Whilst I have always been (almost) obsessed with the avoidance of plagiarism, it never ceases to amaze me how students look at me when I alert them of how careful they need to be in order to avoid it.
Ok, maybe I exaggerate and need to chill a bit about it…. At least in this blog. After all, if you are reading this you may be at an advanced stage of your academic career and you have certainly understood what plagiarism is about, right?
The real problem is that you can either plagiarise consciously or unconsciously. Whilst I expect that plagiarism amongst undergraduate students can be a matter of both, depending on the student and depending on the circumstances, within postgraduate students and professional researchers and academics the situation can become more complicated.
Assuming that you are an honest researcher, and I think the majority of us actually are, plagiarism is something you are careful about. By now, you will be aware that you need to reference properly and that you must acknowledge any influences on your work, right?

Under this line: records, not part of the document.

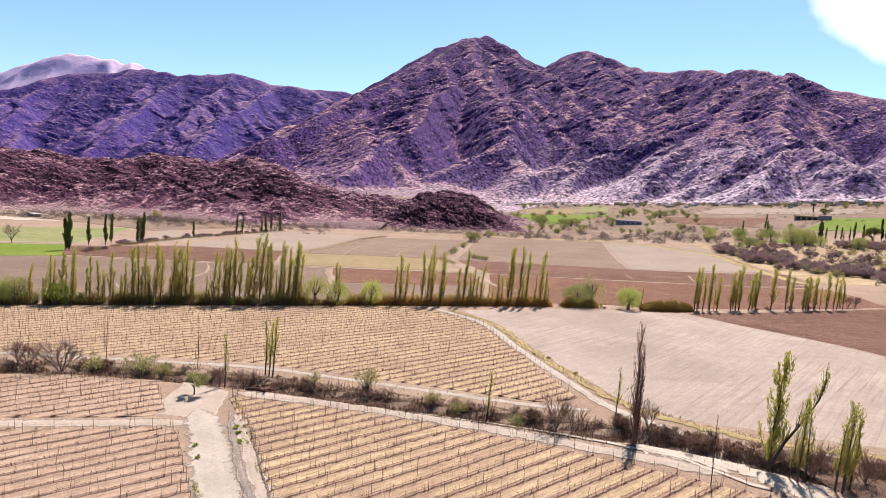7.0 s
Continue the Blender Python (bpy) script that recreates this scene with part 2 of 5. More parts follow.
PALE_FIELD = earth("raked_field_soil", (0.213, 0.170, 0.138), (0.290, 0.237, 0.195), (0.175, 0.127, 0.099), 0.035, 0.5, 0.4, 0.2, None, (40, 2.7, (0.143, 0.106, 0.083), 0.9), fine=0.3)
BROWN_FIELD = earth("ploughed_soil", (0.116, 0.062, 0.042), (0.170, 0.096, 0.067), (0.052, 0.027, 0.018), 0.06, 1.0, 0.9, 0.8, None, (82, 1.2, (0.235, 0.140, 0.098), 0.6), fine=1.0)
RED_FIELD = earth("red_ploughed_soil", (0.130, 0.064, 0.041), (0.170, 0.090, 0.060), (0.066, 0.032, 0.021), 0.06, 0.8, 0.85, 0.6, None, (78, 1.5, (0.210, 0.116, 0.076), 0.8), fine=0.8)
DULL_FIELD = earth("dull_stubble_soil", (0.112, 0.078, 0.057), (0.145, 0.103, 0.075), (0.082, 0.058, 0.041), 0.03, 0.6, 0.6, 0.1, None, (78, 2.5, (0.170, 0.121, 0.088), 0.95))
TAN_FIELD = earth("stubble_soil", (0.130, 0.089, 0.064), (0.162, 0.113, 0.083), (0.108, 0.076, 0.049), 0.03, 0.5, 0.6, 0.1, None, (80, 3.0, (0.190, 0.137, 0.097), 1.0))
GREY_FIELD = earth("pale_stubble", (0.176, 0.137, 0.106), (0.212, 0.167, 0.130), (0.146, 0.120, 0.080), 0.02, 0.3, 0.5, 0.1, None, (80, 4.0, (0.228, 0.180, 0.141), 1.0))
OLIVE_FIELD = earth("weedy_stubble", (0.170, 0.121, 0.066), (0.202, 0.148, 0.083), (0.135, 0.110, 0.045), 0.03, 0.3, 0.6, 0.1)
GREEN_FIELD = earth("young_green_crop", (0.066, 0.112, 0.010), (0.098, 0.134, 0.016), (0.150, 0.152, 0.045), 0.03, 0.5, 0.5, 0.15)
CROP = earth("leafy_crop", (0.121, 0.122, 0.041), (0.170, 0.164, 0.066), (0.251, 0.202, 0.126), 0.25, 1.6, 0.8, 0.4)
GRAVEL = earth("hillside_gravel", (0.088, 0.058, 0.058), (0.131, 0.090, 0.088), (0.038, 0.024, 0.027), 0.05, 0.25, 0.8, 0.5)
PASTURE = earth("thin_pasture", (0.090, 0.118, 0.036), (0.140, 0.148, 0.056), (0.215, 0.180, 0.100), 0.03, 0.25, 0.7, 0.1, None, (60, 14.0, (0.21, 0.175, 0.10), 0.5))
VINE_PINK = vineyard_soil("vineyard_soil_pink", (0.255, 0.176, 0.122), (0.296, 0.208, 0.146), (0.326, 0.243, 0.155), 0.3, 0.7)
VINE_STRAW = vineyard_soil("vineyard_soil_straw", (0.228, 0.150, 0.104), (0.288, 0.198, 0.130), (0.344, 0.268, 0.150), 0.8)
BARK = plain("grey_brown_bark", (0.047, 0.034, 0.026), (0.102, 0.075, 0.058), 5.0, 0.95)
DEAD_WOOD = plain("dead_dark_wood", (0.051, 0.026, 0.022), (0.109, 0.058, 0.046), 5.0, 0.95)
RED_WOOD = plain("reddish_dead_wood", (0.105, 0.046, 0.036), (0.205, 0.100, 0.076), 5.0, 0.95)
POST_WOOD = plain("weathered_post_wood", (0.081, 0.055, 0.041), (0.149, 0.105, 0.081), 8.0, 0.9)
STAKE = plain("thin_stake_wood", (0.102, 0.068, 0.051), (0.177, 0.122, 0.092), 6.0, 0.9)
TWIG_BARK = plain("purplish_twig_bark", (0.117, 0.072, 0.059), (0.203, 0.131, 0.112), 6.0, 0.95)
TWIG = leafy("bare_twigs", (0.128, 0.073, 0.057), (0.365, 0.236, 0.182), 0.4)
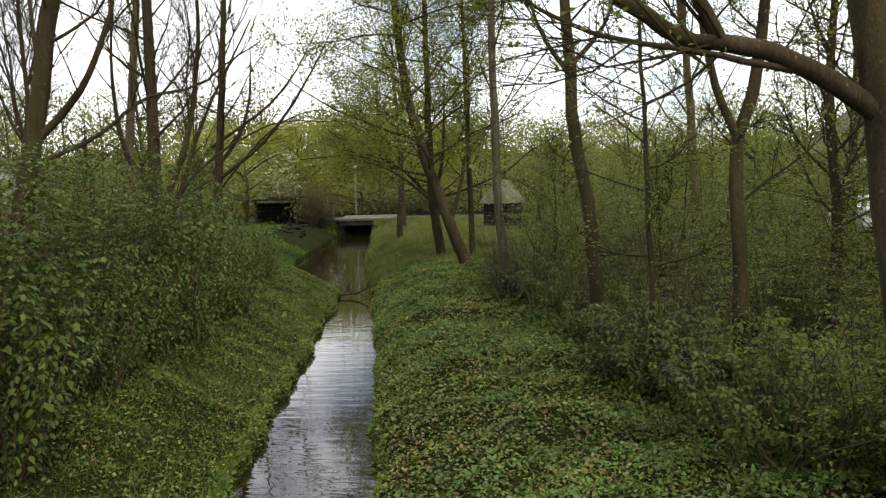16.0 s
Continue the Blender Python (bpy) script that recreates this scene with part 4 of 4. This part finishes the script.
def flowers(name, seed, spots, size, mat, label, height=0.13):
    """Small five-petalled flowers in groups: (x, y, radius, count)."""
    rng = np.random.default_rng(seed)
    xs, ys = [], []
    for x, y, r, c in spots:
        a, q = rng.uniform(0, 2 * np.pi, c), r * np.sqrt(rng.random(c))
        xs.append(x + q * np.cos(a))
        ys.append(y + 1.6 * q * np.sin(a))
    x, y = np.concatenate(xs), np.concatenate(ys)
    n = len(x)
    p = np.stack([x, y, land(x, y) + height * rng.uniform(0.75, 1.15, n)], -1)
    tilt = 0.8 * rng.standard_normal((n, 3)) + np.array([0, 0, 1.0])
    reps = 6
    a = np.tile(np.arange(reps) * 2 * np.pi / reps, n) + np.repeat(rng.uniform(0, 6, n), reps)
    tip = np.stack([np.cos(a), np.sin(a), np.full(n * reps, 0.35)], -1)
    me = leaf_mesh(name, np.repeat(p, reps, 0), tip, np.repeat(tilt, reps, 0), np.repeat(size * rng.uniform(0.7, 1.2, n), reps), KITE, mat)
    return tagged(child(name, me), label, "flowers", "", "stuff")


flowers("yellow_flowers", 320, [(-0.95, 3.25, 0.22, 60), (-0.65, 3.35, 0.3, 40), (-0.75, 3.85, 0.15, 8), (0.05, 3.5, 0.5, 50), (-0.05, 4.1, 0.35, 34), (0.3, 4.5, 0.35, 30), (0.1, 4.9, 0.3, 14), (0.35, 3.0, 0.3, 12), (-0.5, 3.1, 0.45, 60), (-0.2, 3.6, 0.4, 36), (0.6, 3.4, 0.6, 14), (0.7, 5.2, 0.7, 10), (-0.6, 5.4, 0.4, 10), (-0.9, 6.4, 0.3, 14), (0.3, 8.5, 1.0, 12),
                                (-0.87, 7.3, 0.2, 30), (0.35, 6.1, 0.25, 8), (1.84, 7.3, 0.3, 26), (1.7, 6.95, 0.4, 20), (0.95, 6.3, 0.3, 12), (1.25, 7.8, 0.4, 16), (1.43, 3.85, 0.5, 10), (1.7, 4.2, 0.4, 8), (1.15, 3.0, 0.3, 6),
                                (-2.2, 13.0, 0.2, 70), (-2.05, 12.2, 0.2, 50), (-1.85, 14.0, 0.3, 50), (-1.2, 9.9, 0.2, 20), (-0.9, 9.4, 0.4, 20), (-2.15, 14.5, 0.3, 60), (-2.6, 22.0, 0.35, 40),
                                (-2.9, 21.1, 0.35, 90), (-3.1, 20.4, 0.25, 40), (-1.6, 13.6, 0.4, 30), (0.2, 6.5, 1.5, 25), (-0.3, 11.5, 1.5, 26)], 0.0118, PETAL, "small bright yellow celandine flowers")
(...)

Let me start from the beginning. Plagiarism, to put it quite simply, is the process whereby somebody steals somebody else’s idea and passes it off as their own work. Therefore, it is a theft as, in a sense, it’s the theft of what someone else has produced: the fruits of their labour. Increasingly, it seems that the discourse of plagiarism is not sufficiently clear for students and many prefer to talk about academic integrity instead, which would include plagiarism but also other forms of dishonesty in an academic setting.
Whatever we may call it; it is obvious that it’s a problem. The problem appears to have become worse as we have access to far more information than we ever did, and that information is far easier to copy than it may have been in the past. Whilst there is some attention being paid to the way in which undergraduates understand and deal with plagiarism (Ashworth et al., 1997; Gullifer and Tyson, 2010; Pittam et al., 2009), it seems that once we cross the doctoral line we are no longer worried about committing it, just being able to spot it. We are no longer the possible criminals, but the plagiarism police.
However, I think that two challenges await us. The first one may lead us to become victims, in an attempt to become known within professional and/or academic circles we may disclose our research too soon and without adequate protection. Keeping some kind of control over what parts of your work are publicly available (before they have actually been published) is crucial. In particular, making sure that everything that is posted online has your full contact details and name (ideally in every page). At least you’ll be able to avoid unconscious plagiarism!
The second challenge could turn us into perpetrators. Acquiring good referencing habits at all times is crucial in order to avoid finding yourself in such a situation. Good referencing should not be something that is done at the end of a project, but rather it should be put in place right at the beginning. Remember, the beginning is when you start reading! It’s important to ensure that both your work and your teaching materials are free from plagiarism. How many times have you seen badly referenced teaching materials? It’s crucial to ensure that they are also treated as rigorously as your academic work. As well as creating a good example for your students you’ll be respecting everyone else’s work too!
Ashworth, P., Bannister, P. and Thorne, P. (1997), ‘Guilty in whose eyes? University students’ perceptions of cheating and plagiarism in academic work and assessment’, Studies in Higher Education, 22: 2, 187-203.
Gullifer, J. and Tyson, G. (2010), ‘Exploring university students’ perceptions of plagiarism: a focus group study’, Studies in Higher Education, 35: 4, 463-481.
Pittam, G., Elander, J., Lusher, J., Fox, P. and Payne, N. (2009), ‘Student beliefs and attitudes about authorial identity in academic writing’, Studies in Higher Education, 34: 2, 153-170.